If enterprise organizations hook CI/CD into their app deployment, then they should know which machine learning models are plugged into which applications. If you have a recommender system and you’re hitting a model with data, you have to know how accurate the model is, how old the model is, etc.
If you update every 24 hours and use load-balancing, then you’ll be hitting different end points that should represent the same model, replicated across instances, and you want to ensure that your results are consistent.
If you’re doing A/B testing or gradual rollouts of models, then DevOp teams need to be know which models were rolled out to compare them against the others. If models are producing errors (making bad reccomendations or showing a low conversion rate in the case of recco systems), DevOps should be aware of that feedback to monitor model quality.
A neural net model can be anywhere from 10MBs to 2GBs. It could sit, say, in an artifact repository. That depends on whether it’s delivered as a separate process or not. Some people do deliver embedded models.
We recommend deploying machine learning models as a micro-service. TensorFlow delivers a proto-file. We don’t recommend delivering model binaries as part of a larger software process like a JAR file. Model deployments should be a separate versioned process.

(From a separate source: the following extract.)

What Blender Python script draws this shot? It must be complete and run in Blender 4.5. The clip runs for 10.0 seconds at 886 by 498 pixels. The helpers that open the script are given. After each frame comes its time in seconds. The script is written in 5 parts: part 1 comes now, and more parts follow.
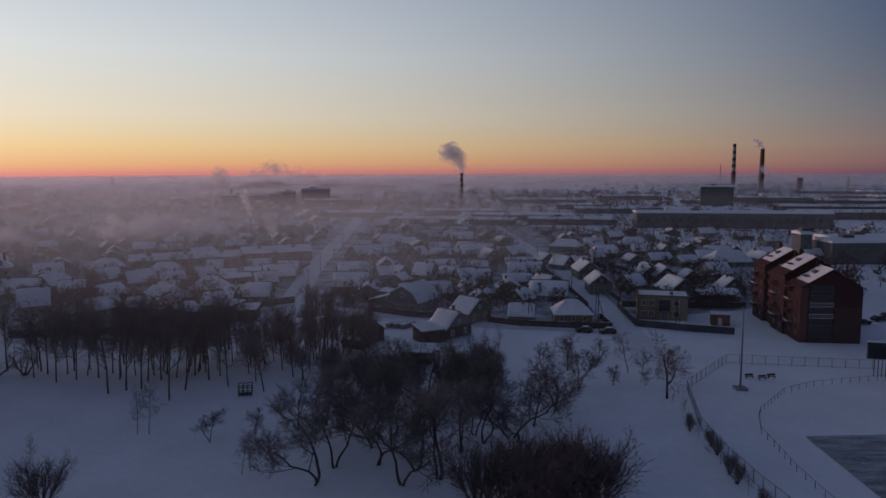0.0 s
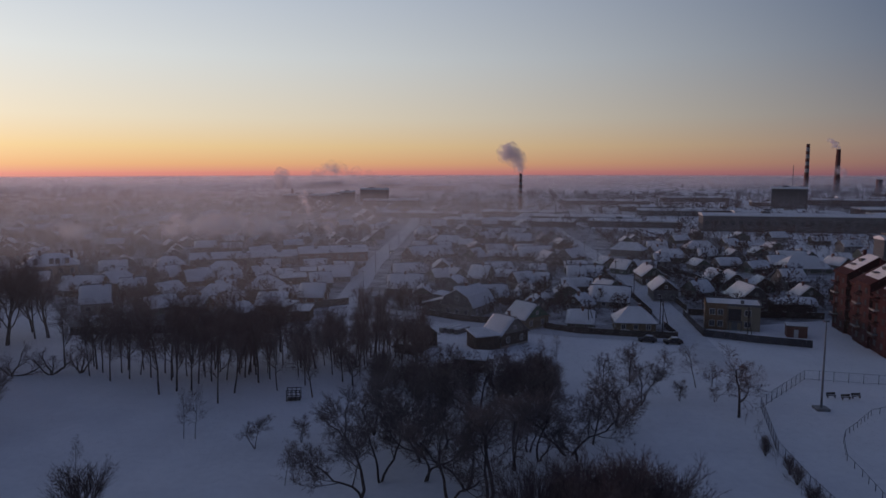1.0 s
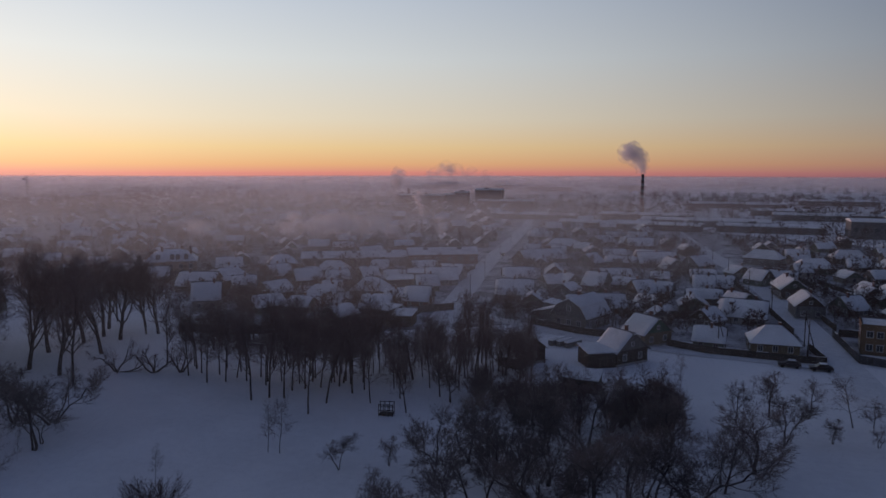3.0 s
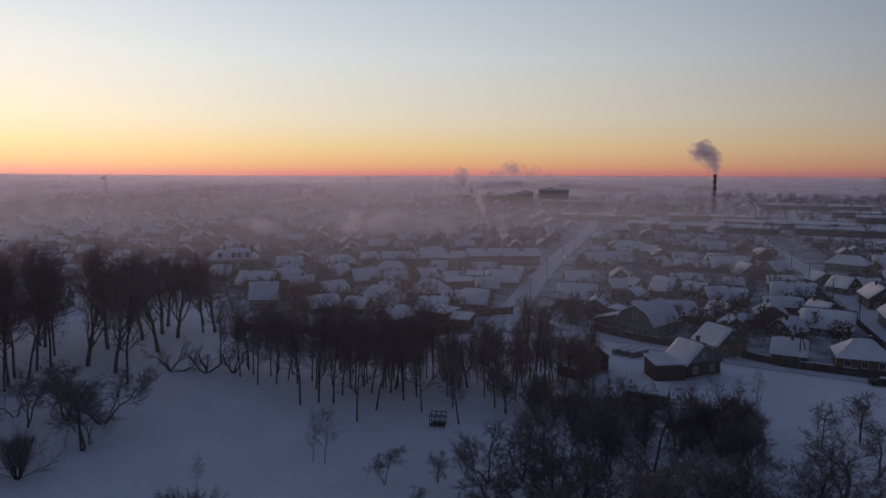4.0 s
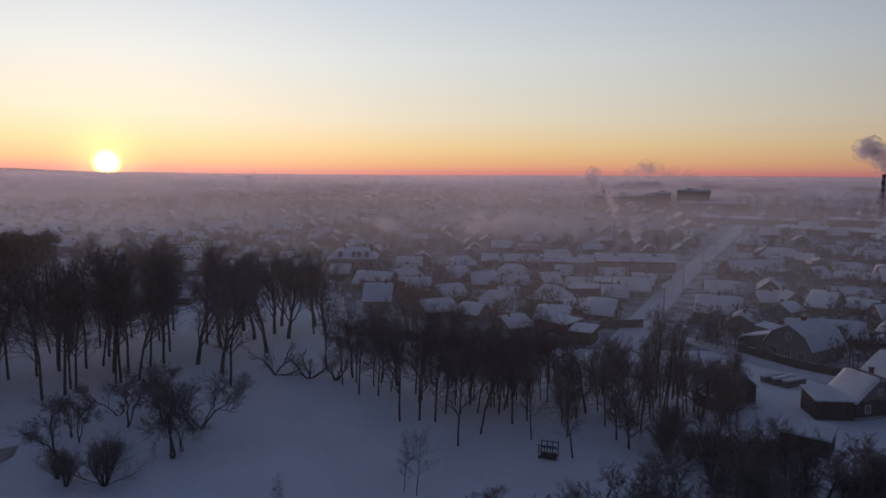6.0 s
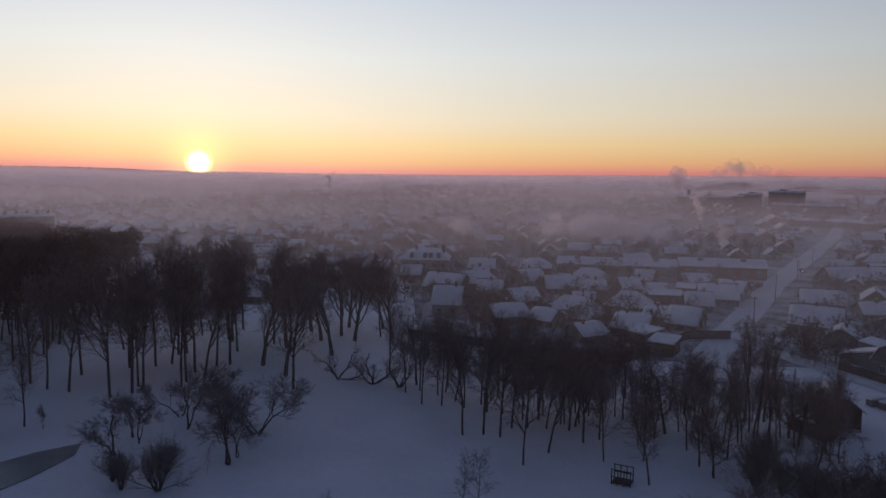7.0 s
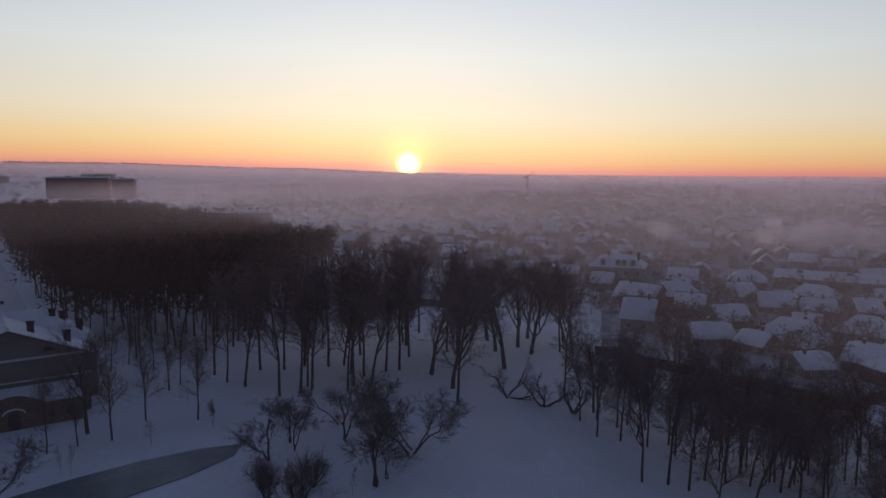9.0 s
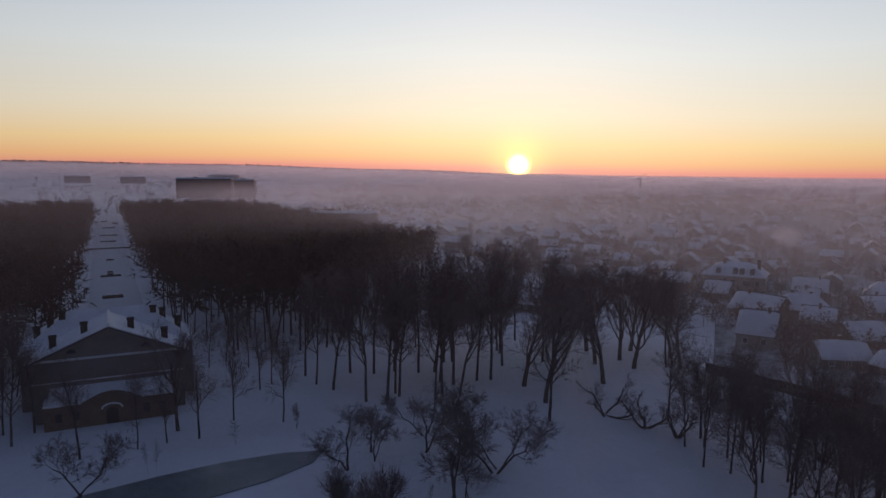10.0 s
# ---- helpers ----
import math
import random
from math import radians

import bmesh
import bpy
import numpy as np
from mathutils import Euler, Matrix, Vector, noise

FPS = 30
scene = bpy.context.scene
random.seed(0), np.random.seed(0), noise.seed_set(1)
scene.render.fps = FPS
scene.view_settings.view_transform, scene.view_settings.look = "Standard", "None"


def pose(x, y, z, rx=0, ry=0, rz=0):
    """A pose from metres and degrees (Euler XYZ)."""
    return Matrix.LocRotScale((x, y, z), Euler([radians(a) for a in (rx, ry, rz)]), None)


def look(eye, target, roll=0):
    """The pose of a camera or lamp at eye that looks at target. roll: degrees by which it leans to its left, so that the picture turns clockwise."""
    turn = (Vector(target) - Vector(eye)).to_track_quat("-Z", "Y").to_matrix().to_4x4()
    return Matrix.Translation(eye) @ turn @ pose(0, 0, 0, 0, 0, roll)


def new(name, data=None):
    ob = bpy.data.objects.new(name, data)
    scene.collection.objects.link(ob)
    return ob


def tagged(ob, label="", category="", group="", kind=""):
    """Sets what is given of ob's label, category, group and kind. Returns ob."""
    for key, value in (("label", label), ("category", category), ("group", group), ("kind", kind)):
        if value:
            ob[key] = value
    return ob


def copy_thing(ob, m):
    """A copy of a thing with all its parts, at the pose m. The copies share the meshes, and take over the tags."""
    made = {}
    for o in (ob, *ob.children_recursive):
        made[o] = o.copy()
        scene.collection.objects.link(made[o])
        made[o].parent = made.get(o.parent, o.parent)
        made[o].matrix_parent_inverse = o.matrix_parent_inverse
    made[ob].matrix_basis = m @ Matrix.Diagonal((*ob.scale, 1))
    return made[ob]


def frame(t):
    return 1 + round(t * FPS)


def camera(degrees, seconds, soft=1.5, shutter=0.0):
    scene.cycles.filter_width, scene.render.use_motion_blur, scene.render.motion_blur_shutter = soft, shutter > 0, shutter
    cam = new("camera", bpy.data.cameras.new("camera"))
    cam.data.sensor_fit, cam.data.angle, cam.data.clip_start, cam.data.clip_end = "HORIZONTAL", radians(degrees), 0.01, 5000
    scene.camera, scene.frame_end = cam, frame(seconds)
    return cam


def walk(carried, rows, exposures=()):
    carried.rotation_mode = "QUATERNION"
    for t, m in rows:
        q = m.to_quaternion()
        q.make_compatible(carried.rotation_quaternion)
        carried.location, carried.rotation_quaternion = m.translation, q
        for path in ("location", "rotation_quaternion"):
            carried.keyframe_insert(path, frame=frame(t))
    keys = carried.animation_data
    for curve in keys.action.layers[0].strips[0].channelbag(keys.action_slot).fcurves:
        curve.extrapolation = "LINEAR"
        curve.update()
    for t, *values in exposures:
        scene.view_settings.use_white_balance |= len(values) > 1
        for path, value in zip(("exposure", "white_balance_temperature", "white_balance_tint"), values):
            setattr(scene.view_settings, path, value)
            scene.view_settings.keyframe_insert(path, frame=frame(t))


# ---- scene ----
# the camera and its flight
cam = camera(65.06, 10.0, soft=1.5)
walk(cam, [
    (0.0, look((-0.00, -0.00, 42.00), (-0.00, 99.32, 30.33), -0.19)),
    (0.5, look((0.29, 2.80, 41.95), (-3.83, 102.04, 30.35), -0.14)),
    (1.0, look((0.55, 5.63, 41.90), (-7.83, 104.61, 30.34), -0.08)),
    (1.5, look((0.76, 8.49, 41.83), (-11.68, 107.05, 30.33), -0.04)),
    (2.0, look((0.87, 11.43, 41.73), (-15.69, 109.38, 30.27), -0.02)),
    (2.5, look((0.87, 14.43, 41.61), (-19.67, 111.63, 30.16), 0.01)),
    (4.0, look((0.37, 23.77, 41.22), (-33.12, 117.29, 29.74), 0.09)),
    (4.5, look((0.04, 26.93, 41.09), (-37.64, 118.85, 29.62), 0.08)),
    (5.0, look((-0.45, 30.12, 40.96), (-42.54, 120.10, 29.49), 0.08)),
    (5.5, look((-1.13, 33.29, 40.84), (-47.26, 121.26, 29.33), 0.10)),
    (7.0, look((-3.90, 42.73, 40.58), (-63.53, 122.17, 29.01), 0.14)),
    (7.5, look((-5.05, 45.82, 40.49), (-69.67, 121.25, 28.92), 0.15)),
    (8.0, look((-6.40, 48.81, 40.40), (-76.32, 119.36, 28.83), 0.14)),
    (8.5, look((-7.91, 51.71, 40.31), (-82.70, 117.09, 28.75), 0.10)),
    (9.0, look((-9.55, 54.56, 40.22), (-89.21, 113.92, 28.74), 0.07)),
    (9.5, look((-11.26, 57.38, 40.14), (-95.19, 110.53, 28.71), 0.07)),
    (10.0, look((-13.01, 60.19, 40.07), (-100.98, 106.39, 28.77), 0.07)),
])
scene.cycles.transparent_max_bounces = 48

# ---- light: a winter sunrise, the sun just over the horizon ----
SUN = Vector((-0.8305, 0.5570, 0.0072)).normalized()
world = bpy.data.worlds.new("sky")
scene.world = world
world.use_nodes = True
wn, wl = world.node_tree.nodes, world.node_tree.links
wn.clear()
w_out = wn.new("ShaderNodeOutputWorld")
sky = wn.new("ShaderNodeTexSky")
sky.sky_type = "NISHITA"
sky.sun_disc = False
sky.sun_elevation = radians(2.0)
sky.sun_rotation = math.atan2(SUN.x, SUN.y)
sky.altitude = 150
sky.air_density, sky.dust_density, sky.ozone_density = 1.0, 1.5, 1.0


def tint(r, g, b):
    """A colour given in 0..255 display values."""
    return tuple(((v / 255) / 12.92 if v < 10.3 else ((v / 255 + 0.055) / 1.055) ** 2.4) for v in (r, g, b)) + (1.0,)


def sky_ramp(stops):
    """Colours over the root of the height above the horizon."""
    n = wn.new("ShaderNodeValToRGB")
    e = n.color_ramp.elements
    for k, (pos, col) in enumerate(stops):
        s = e[k] if k < 2 else e.new(pos)
        s.position, s.color = pos, tint(*col)
    return n


def wmath(op, a, b=None, clamp=False):
    n = wn.new("ShaderNodeMath")
    n.operation, n.use_clamp = op, clamp
    for k, v in enumerate((a, b)):
        if v is None:
            continue
        if isinstance(v, (int, float)):
            n.inputs[k].default_value = v
        else:
            wl.new(v, n.inputs[k])
    return n.outputs[0]


# the dawn sky: a warm, pale side round the sun and a blue-grey far side, pink in the haze at the horizon
coord, parts_xyz = wn.new("ShaderNodeTexCoord"), wn.new("ShaderNodeSeparateXYZ")
wl.new(coord.outputs["Generated"], parts_xyz.inputs[0])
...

Model updates should be independent of the application process and scaled independently, so that they are loosely coupled. You have an application, which is usually tiny, that hits the model, which is usually bigger and has different requirements.
If you find out that your machine-learning model is wrong while it’s in production, you want to roll the update out separately. That’s the separation of concerns and it should apply to model deployment.